The biggest and best Big Brother begins this week and after the producers sprung the Chantelle surprise on Celebrity BB earlier in the year, they've come up with a Wonka of an idea for this series.
They have linked up with Nestle to give one lucky individual the chance of an appearance in the BB house through the lottery of a "golden ticket".
Big Brother are secreting 100 tickets inside KitKat fours and Chunky singles which will be made available on Friday. Anyone finding a ticket before 10.20pm on June 2 will be eligible for entry.
But there are conditions and if you go to the official Big Brother site at
http://www.channel4.com/bigbrother/ and follow the Terms & Conditions link, you can read them all for yourself.
The key ones, however, are these: "All claimants will be subject to extensive background checks and must provide all requested documentation. Big Brother shall be entitled, at any stage, to exclude claimants at Big Brother's sole discretion. Big Brother will not be obliged to give any explanation of why a claimant has been excluded.
"Successful claimants (who have not been excluded) will be invited to the Big Brother studios to participate in the programme on Friday, June 9, 2006. During this programme, one claimant will be selected to become a housemate in a manner to be determined by Big Brother at its discretion. The selected claimant will, with immediate effect, become a Big Brother housemate and will enter the Big Brother house and be subject to Big Brother's rules."
So, you've been warned and - as Willy Wonka may himself have said - be careful what you wish for. You may get it.
But if you really are looking for a place in the Big Brother house and you're down to stuffing your face with chocolate to get it, you're probably desperate enough to try almost anything to get on telly.

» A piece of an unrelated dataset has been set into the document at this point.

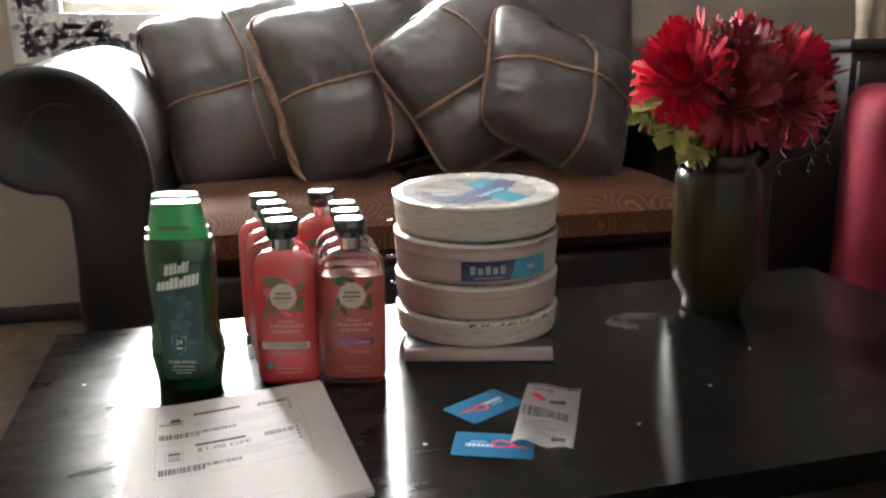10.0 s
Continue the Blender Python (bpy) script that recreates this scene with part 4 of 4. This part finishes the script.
random.seed(21)
NECK = (VX, VY, T + 0.20)
BIG = "large red silk flower with many ragged petals"
for dx, dy, dz, r, rx, ry, lab in ((-0.090, -0.045, 0.360, 0.074, 0.55, -0.75, BIG), (-0.050, 0.030, 0.390, 0.070, 0.0, -0.45, BIG), (0.095, -0.025, 0.365, 0.074, 0.5, 0.7, BIG), (0.062, 0.035, 0.392, 0.070, 0.0, 0.4, BIG),
                                   (0.000, -0.030, 0.385, 0.066, 0.35, 0.0, "dark red silk flower with a beaded heart"), (-0.040, -0.085, 0.335, 0.068, 1.1, -0.35, "red silk flower drooping over the rim"), (0.045, -0.080, 0.332, 0.068, 1.1, 0.3, "red silk flower drooping over the rim"),
                                   (0.115, -0.010, 0.320, 0.062, 0.7, 1.1, "red silk flower at the edge of the bunch"), (0.000, 0.085, 0.340, 0.065, -0.8, 0.0, "red silk flower at the back of the bunch")):
    # Drooping flowers get the darker petal colour to shade the bunch's underside.
    flower((VX + dx * 0.25, VY + dy * 0.25, T + 0.015), (VX + dx, VY + dy, T + dz), r, Euler((rx, ry, 0)).to_quaternion(), lab, "dark_shaded" if "beaded" in lab or "drooping" in lab else "petal", "beaded" in lab)


def leaf_spray(base, tip, n, label):
    ob = thing("leaf_spray", pose(*base), label, "leaves", "leaves in the vase")
    d = Vector(tip) - Vector(base)
    bm = bmesh.new()
    tube(bm, [d * (i / 10) + Vector((0, 0, 0.03 * math.sin(math.pi * i / 10))) for i in range(11)], 0.0022, 6)
    part("twig", bm, "stem", ob)
    for k in range(n):
        t = 0.6 + 0.42 * k / n
        p = d * t + Vector((0, 0, 0.03 * math.sin(math.pi * min(t, 1))))
        m = Matrix.Translation(p) @ Euler((random.uniform(-0.9, 0.9), random.uniform(-0.9, 0.9), random.uniform(0, 6.3))).to_matrix().to_4x4()
        L, W = random.uniform(0.024, 0.036), random.uniform(0.010, 0.015)
        rows = []
        for j in range(9):
            s = j / 8
            w = W * math.sin(math.pi * min(1, s * 0.92 + 0.04)) ** 0.7 * (1 + 0.16 * math.cos(s * 16))
            rows.append([m @ Vector((L * s, q * w, 0.005 * abs(q) - 0.012 * s * s)) for q in (-1, -0.5, 0, 0.5, 1)])
        bm = bmesh.new()
        rings(bm, rows, closed=False)
        part("leaf", bm, "leaf", ob)
    return ob


for tip, n in (((VX - 0.165, VY - 0.06, T + 0.320), 11), ((VX - 0.135, VY - 0.09, T + 0.290), 11), ((VX - 0.105, VY - 0.085, T + 0.262), 11), ((VX + 0.165, VY - 0.02, T + 0.32), 6), ((VX + 0.02, VY + 0.12, T + 0.44), 5)):
    leaf_spray((VX + (tip[0] - VX) * 0.16, VY + (tip[1] - VY) * 0.16, T + 0.19), tip, n, "olive green silk leaves with scalloped edges")


def bead_strand(x, y, z, drop, lean):
    ob = thing("bead_strand", pose(x, y, z), "thin clear bead strand hanging from the flowers", "bead strand", "bead strands")
    pts = [Vector((lean * (i / 12) + 0.004 * math.sin(i), 0.003 * math.cos(i * 1.3), -drop * i / 12)) for i in range(13)]
    bm = bmesh.new()
    tube(bm, pts, 0.0005, 5)
    part("thread", bm, "chrome", ob)
    for i in range(2, 13, 3):
        bm = bmesh.new()
        bmesh.ops.create_icosphere(bm, subdivisions=1, radius=0.0016, matrix=Matrix.Translation(pts[i]))
        part("bead", bm, "clear", ob)


for x, y, z, d, l in ((0.115, -0.05, 0.315, 0.085, 0.012), (0.138, -0.035, 0.310, 0.10, -0.006), (0.150, -0.03, 0.300, 0.075, 0.022), (0.045, -0.095, 0.285, 0.06, -0.004), (0.010, -0.11, 0.345, 0.045, 0.018), (0.075, -0.085, 0.35, 0.05, 0.01), (-0.07, -0.10, 0.37, 0.04, 0.008)):
    bead_strand(VX + x, VY + y, T + z, d, l)


# ---- rug ----
rug = thing("rug", pose(0.75, -0.95, 0), "dark green-black low pile rug on the tiles", "rug")
bm = bmesh.new()
box(bm, (-1.0, -0.85, 0.0006), (1.6, 1.50, 0.006), 0.002)
part("carpet", bm, "rug", rug)
bm = bmesh.new()
tube(bm, [(-1.0, -0.85, 0.004), (1.6, -0.85, 0.004), (1.6, 1.50, 0.004), (-1.0, 1.50, 0.004), (-1.0, -0.85, 0.004)], 0.0035, 6)
part("binding", bm, "blackcloth", rug)


# ---- beside the sofa ----
cab = thing("sideboard", pose(2.10, 1.66, 0), "dark stained wooden sideboard against the wall", "sideboard")
bm = bmesh.new()
box(bm, (-0.55, -0.22, 0.80), (0.75, 0.24, 0.835), 0.006)
part("top", bm, "dark", cab)
bm = bmesh.new()
box(bm, (-0.52, -0.19, 0.0), (0.72, 0.23, 0.799), 0.004)
part("body", bm, "dark", cab)
for k in range(2):
    bm = bmesh.new()
    box(bm, (-0.50 + k * 0.61, -0.205, 0.10), (0.09 + k * 0.61, -0.1905, 0.77), 0.004)
    dr = part("door", bm, "dark", cab)
    bm = bmesh.new()
    lathe(bm, [(0.006, 0), (0.006, 0.01), (0.013, 0.016), (0.010, 0.026)], 16)
    kb = part("knob", bm, "chrome", dr)
    kb.matrix_world = pose(0.05 + k * 0.10, -0.2055, 0.5, 90, 0, 0)
for dx in (0.02, 0.085):
    fig = thing("figurine", pose(1.69 + dx, 1.60, 0.8352), "small cream ceramic figurine standing on the sideboard", "figurine")
    bm = bmesh.new()
    lathe(bm, [(0.016, 0), (0.020, 0.006), (0.017, 0.03), (0.022, 0.08), (0.026, 0.12), (0.018, 0.16), (0.008, 0.18)], 24)
    part("body", bm, "cream_ceramic", fig)

chair = thing("armchair", pose(1.36, 0.72, 0, 0, 0, 55), "small red upholstered armchair beside the table", "chair")
for nm, lo, hi, bv in (("seat", (-0.24, -0.25, 0.16), (0.24, 0.18, 0.34), 0.05), ("backrest", (-0.28, 0.12, 0.16), (0.28, 0.28, 0.73), 0.06), ("armrest", (-0.32, -0.26, 0.10), (-0.20, 0.20, 0.48), 0.045), ("armrest", (0.20, -0.26, 0.10), (0.32, 0.20, 0.48), 0.045)):
    bm = bmesh.new()
    box(bm, lo, hi, bv, 4)
    part(nm, bm, "redcloth", chair)
for x in (-0.22, 0.22):
    for y in (-0.2, 0.2):
        bm = bmesh.new()
        lathe(bm, [(0.018, 0), (0.024, 0.11)], 12, (x, y))
        part("leg", bm, "dark", chair)

bag = thing("backpack", pose(-1.42, 1.62, 0, 0, 0, 20), "black nylon backpack with grey straps on the floor", "bag")
bm = bmesh.new()
rings(bm, [superloop(w, d, 2.8, z, 0, y, 32) for z, w, d, y in ((0.0, 0.13, 0.09, 0), (0.02, 0.16, 0.115, 0), (0.15, 0.165, 0.12, 0), (0.30, 0.15, 0.11, 0.01), (0.40, 0.12, 0.085, 0.02), (0.45, 0.07, 0.05, 0.02), (0.46, 0.03, 0.02, 0.02))])
part("body", bm, "blackcloth", bag)
for s in (-1, 1):
    bm = bmesh.new()
    tube(bm, [(s * 0.07 + 0.045 * s * math.sin(3.1 * i / 16), -0.125 - 0.02 * math.sin(4.5 * i / 16), 0.40 - 0.36 * i / 16) for i in range(17)], 0.011, 8)
    part("strap", bm, "strap", bag, "pale grey webbing strap")


# ---- floor tiles ----
def floor_tiles():
    S, g = 0.352, 0.005
    bm = bmesh.new()
    box(bm, (-S / 2 + g / 2, -S / 2 + g / 2, -0.006), (S / 2 - g / 2, S / 2 - g / 2, 0.0), 0.002, 1)
    first = part("tile", bm, "tile", floor, smooth=False)
    mesh = first.data
    n = 0
    for i in range(-3, 14):
        for j in range(-12, 3):
            x, y = -0.915 + S * (i + 0.5), 0.973 + S * (j + 0.5)
            t = first if n == 0 else new("tile", mesh)
            t.parent = floor
            t.location = (x, y, 0.0)
            n += 1


floor_tiles()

As luck would have it, there's a website devoted to helping you.
At
http://www.starnow.co.uk , if you don't make the show, you can at least make the audience.
Among the 25 opportunities listed on the site is one for a place in the cheap seats at Big Brother's Big Mouth on E4.
According to the blurb they're looking for people who "love nothing better than a good argument", but if you absolutely won't settle for second best, take a look at one of the 125 listings under the Reality TV section.
Here you will discover that, among others, Leopard Films are looking for a fussy eater and Children's BBC are looking for a Rastafarian character - genuine if possible - for BBC 2.
Channel 5, meanwhile, are looking for "various" people for drama reconstructions within the M25 area. They're quite fussy: "Are you a dairy farmer? Or a gamekeeper? Or the proud owner of a retriever dog which you sometimes take hunting?"
They also want American men and women, German men and women, Brazilian men, Dutch men and women and doctors. Presumably to be hunted by a dairy-farming gamekeeper who is immensely proud of his dog.
Wall To Wall Television want people who are in serious debt, IWC Media want people who are "lazy, unemployed and don t like doing a hard day's work" and ITV Play are looking for contestants to play in the forthcoming Rovers Return Pub Quiz.
An "award-winning" production company wants old virgins and Channel 4 want "plus size" women.
There really is no limit and personally I shall be applying for the "is your loft unique?" programme, or the ITV show looking for someone who looks "a bit" like someone famous.
I look a bit like an older, fatter, less attractive Warren Clarke of Dalziel and Pascoe fame. Does this count, I wonder?